All lines from the beginning of the listing through the line with "return tree, ends" are to be copied word for word; the pictures are not.

■ RECORDS SHOWN ■
- - -

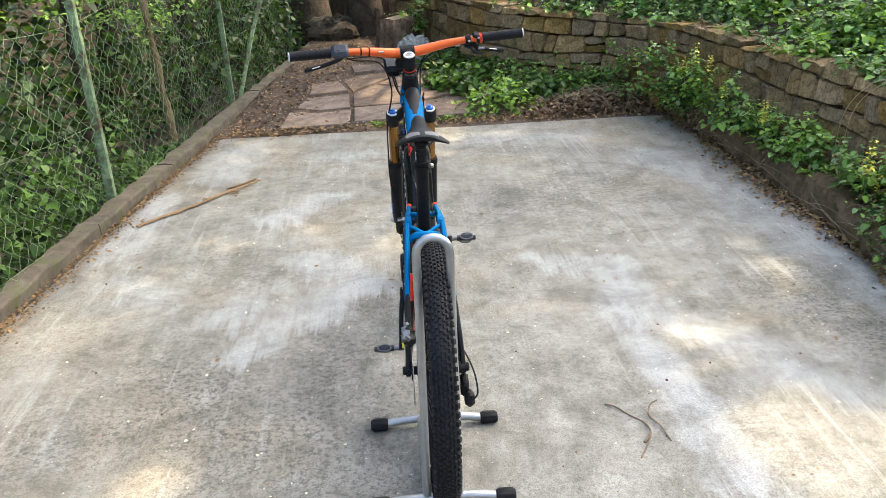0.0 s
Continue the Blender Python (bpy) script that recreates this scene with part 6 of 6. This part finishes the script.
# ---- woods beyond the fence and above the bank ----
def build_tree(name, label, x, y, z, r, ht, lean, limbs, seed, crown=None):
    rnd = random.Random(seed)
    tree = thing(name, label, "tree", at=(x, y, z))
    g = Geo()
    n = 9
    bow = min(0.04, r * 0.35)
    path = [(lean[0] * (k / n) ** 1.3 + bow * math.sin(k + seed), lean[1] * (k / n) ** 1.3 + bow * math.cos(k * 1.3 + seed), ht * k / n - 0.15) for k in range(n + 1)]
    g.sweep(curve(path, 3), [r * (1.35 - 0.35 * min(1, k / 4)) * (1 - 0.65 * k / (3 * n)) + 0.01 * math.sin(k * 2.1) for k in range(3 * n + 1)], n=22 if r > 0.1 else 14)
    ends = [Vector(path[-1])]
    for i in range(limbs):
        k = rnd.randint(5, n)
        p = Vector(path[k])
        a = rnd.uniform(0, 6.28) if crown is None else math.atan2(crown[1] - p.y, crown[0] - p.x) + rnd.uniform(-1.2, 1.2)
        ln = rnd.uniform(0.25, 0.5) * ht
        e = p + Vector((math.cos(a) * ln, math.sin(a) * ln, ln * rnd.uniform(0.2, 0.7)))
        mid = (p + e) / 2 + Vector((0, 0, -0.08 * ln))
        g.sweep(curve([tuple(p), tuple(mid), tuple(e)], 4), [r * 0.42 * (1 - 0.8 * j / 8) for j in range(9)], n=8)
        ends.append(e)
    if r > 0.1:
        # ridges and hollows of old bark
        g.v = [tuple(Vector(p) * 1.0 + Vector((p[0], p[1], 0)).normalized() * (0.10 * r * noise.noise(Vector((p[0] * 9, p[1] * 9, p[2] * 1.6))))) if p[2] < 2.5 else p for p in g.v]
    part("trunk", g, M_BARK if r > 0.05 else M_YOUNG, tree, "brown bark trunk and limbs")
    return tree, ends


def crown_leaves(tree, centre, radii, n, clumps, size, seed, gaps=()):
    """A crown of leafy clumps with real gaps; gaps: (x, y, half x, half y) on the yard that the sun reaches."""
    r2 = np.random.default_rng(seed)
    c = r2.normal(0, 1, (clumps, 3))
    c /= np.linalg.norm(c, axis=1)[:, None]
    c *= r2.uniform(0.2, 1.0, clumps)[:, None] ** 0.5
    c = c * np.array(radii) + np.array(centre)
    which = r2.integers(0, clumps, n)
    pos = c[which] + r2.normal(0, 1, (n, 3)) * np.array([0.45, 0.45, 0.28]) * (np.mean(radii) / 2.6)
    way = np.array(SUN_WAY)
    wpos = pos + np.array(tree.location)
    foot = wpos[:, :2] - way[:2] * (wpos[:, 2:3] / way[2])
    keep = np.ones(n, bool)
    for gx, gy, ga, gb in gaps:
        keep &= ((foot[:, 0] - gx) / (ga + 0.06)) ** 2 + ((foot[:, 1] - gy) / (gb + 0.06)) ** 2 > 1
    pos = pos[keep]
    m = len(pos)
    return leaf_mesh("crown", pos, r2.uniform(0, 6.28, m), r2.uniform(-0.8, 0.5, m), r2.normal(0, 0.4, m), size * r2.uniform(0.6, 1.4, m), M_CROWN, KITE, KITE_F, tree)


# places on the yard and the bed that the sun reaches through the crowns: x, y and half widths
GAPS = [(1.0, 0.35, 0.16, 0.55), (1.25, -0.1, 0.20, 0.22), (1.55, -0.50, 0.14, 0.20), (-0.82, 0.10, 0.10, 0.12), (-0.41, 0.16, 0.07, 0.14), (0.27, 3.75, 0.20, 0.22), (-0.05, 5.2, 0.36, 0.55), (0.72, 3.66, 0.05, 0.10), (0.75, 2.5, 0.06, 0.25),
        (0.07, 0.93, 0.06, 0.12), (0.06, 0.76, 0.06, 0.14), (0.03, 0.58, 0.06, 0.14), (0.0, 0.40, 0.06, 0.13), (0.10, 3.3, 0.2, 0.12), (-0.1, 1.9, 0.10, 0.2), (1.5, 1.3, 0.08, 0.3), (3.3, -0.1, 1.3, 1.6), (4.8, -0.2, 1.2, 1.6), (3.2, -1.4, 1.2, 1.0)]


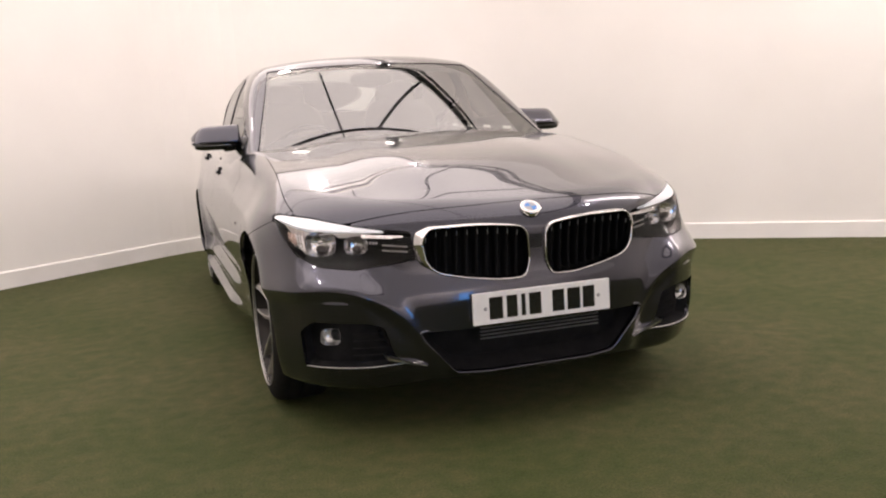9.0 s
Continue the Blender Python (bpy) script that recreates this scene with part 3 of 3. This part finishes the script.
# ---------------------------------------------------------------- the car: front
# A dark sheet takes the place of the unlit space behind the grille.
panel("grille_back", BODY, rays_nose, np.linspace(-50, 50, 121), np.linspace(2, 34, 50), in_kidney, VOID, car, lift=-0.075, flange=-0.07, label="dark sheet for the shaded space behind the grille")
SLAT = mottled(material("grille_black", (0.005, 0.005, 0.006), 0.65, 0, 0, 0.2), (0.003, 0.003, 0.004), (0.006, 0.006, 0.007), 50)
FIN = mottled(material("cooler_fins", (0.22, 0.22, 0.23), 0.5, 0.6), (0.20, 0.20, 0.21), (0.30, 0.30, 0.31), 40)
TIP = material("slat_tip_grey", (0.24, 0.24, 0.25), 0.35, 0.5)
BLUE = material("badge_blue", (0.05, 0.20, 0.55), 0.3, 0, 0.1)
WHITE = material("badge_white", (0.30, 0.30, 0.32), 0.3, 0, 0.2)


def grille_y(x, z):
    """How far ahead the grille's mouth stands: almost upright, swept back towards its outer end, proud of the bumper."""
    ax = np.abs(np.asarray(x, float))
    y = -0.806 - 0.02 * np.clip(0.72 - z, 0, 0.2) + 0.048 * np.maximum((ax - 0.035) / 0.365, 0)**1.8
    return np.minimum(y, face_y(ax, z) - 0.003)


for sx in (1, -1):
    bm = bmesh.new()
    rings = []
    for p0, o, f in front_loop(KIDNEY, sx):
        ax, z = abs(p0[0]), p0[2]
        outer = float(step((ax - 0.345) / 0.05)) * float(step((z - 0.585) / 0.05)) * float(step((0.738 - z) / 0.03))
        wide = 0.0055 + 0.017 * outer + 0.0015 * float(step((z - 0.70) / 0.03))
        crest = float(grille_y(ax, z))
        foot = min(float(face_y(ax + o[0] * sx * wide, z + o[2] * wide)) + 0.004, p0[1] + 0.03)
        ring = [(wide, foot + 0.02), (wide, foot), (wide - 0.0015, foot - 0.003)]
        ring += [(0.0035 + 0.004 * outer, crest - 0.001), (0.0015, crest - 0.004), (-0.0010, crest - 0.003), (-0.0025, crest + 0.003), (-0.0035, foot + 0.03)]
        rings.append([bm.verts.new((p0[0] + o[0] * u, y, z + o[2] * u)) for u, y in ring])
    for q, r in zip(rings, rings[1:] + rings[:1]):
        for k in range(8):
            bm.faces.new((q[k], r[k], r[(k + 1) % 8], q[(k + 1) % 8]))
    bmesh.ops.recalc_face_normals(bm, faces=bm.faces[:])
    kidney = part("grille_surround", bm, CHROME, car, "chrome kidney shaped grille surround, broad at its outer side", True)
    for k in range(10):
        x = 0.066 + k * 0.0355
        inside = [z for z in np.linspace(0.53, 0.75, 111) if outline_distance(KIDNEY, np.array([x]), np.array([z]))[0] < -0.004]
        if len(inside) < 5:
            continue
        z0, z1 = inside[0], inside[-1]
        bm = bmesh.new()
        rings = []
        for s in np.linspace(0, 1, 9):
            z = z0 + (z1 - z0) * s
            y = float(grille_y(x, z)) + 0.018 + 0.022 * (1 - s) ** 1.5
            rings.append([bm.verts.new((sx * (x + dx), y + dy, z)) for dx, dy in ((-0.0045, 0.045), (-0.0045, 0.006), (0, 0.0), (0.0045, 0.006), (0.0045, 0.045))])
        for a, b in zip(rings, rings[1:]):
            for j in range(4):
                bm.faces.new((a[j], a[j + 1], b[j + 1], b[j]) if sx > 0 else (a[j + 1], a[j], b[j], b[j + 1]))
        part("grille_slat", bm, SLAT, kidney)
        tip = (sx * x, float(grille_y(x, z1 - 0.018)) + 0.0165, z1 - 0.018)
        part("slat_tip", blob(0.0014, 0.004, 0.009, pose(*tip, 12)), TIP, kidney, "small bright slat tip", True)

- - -

■ TASK SOLUTION ■
0.0 s
Continue the Blender Python (bpy) script that recreates this scene with part 6 of 6. This part finishes the script.
# ---- woods beyond the fence and above the bank ----
def build_tree(name, label, x, y, z, r, ht, lean, limbs, seed, crown=None):
    rnd = random.Random(seed)
    tree = thing(name, label, "tree", at=(x, y, z))
    g = Geo()
    n = 9
    bow = min(0.04, r * 0.35)
    path = [(lean[0] * (k / n) ** 1.3 + bow * math.sin(k + seed), lean[1] * (k / n) ** 1.3 + bow * math.cos(k * 1.3 + seed), ht * k / n - 0.15) for k in range(n + 1)]
    g.sweep(curve(path, 3), [r * (1.35 - 0.35 * min(1, k / 4)) * (1 - 0.65 * k / (3 * n)) + 0.01 * math.sin(k * 2.1) for k in range(3 * n + 1)], n=22 if r > 0.1 else 14)
    ends = [Vector(path[-1])]
    for i in range(limbs):
        k = rnd.randint(5, n)
        p = Vector(path[k])
        a = rnd.uniform(0, 6.28) if crown is None else math.atan2(crown[1] - p.y, crown[0] - p.x) + rnd.uniform(-1.2, 1.2)
        ln = rnd.uniform(0.25, 0.5) * ht
        e = p + Vector((math.cos(a) * ln, math.sin(a) * ln, ln * rnd.uniform(0.2, 0.7)))
        mid = (p + e) / 2 + Vector((0, 0, -0.08 * ln))
        g.sweep(curve([tuple(p), tuple(mid), tuple(e)], 4), [r * 0.42 * (1 - 0.8 * j / 8) for j in range(9)], n=8)
        ends.append(e)
    if r > 0.1:
        # ridges and hollows of old bark
        g.v = [tuple(Vector(p) * 1.0 + Vector((p[0], p[1], 0)).normalized() * (0.10 * r * noise.noise(Vector((p[0] * 9, p[1] * 9, p[2] * 1.6))))) if p[2] < 2.5 else p for p in g.v]
    part("trunk", g, M_BARK if r > 0.05 else M_YOUNG, tree, "brown bark trunk and limbs")
    return tree, ends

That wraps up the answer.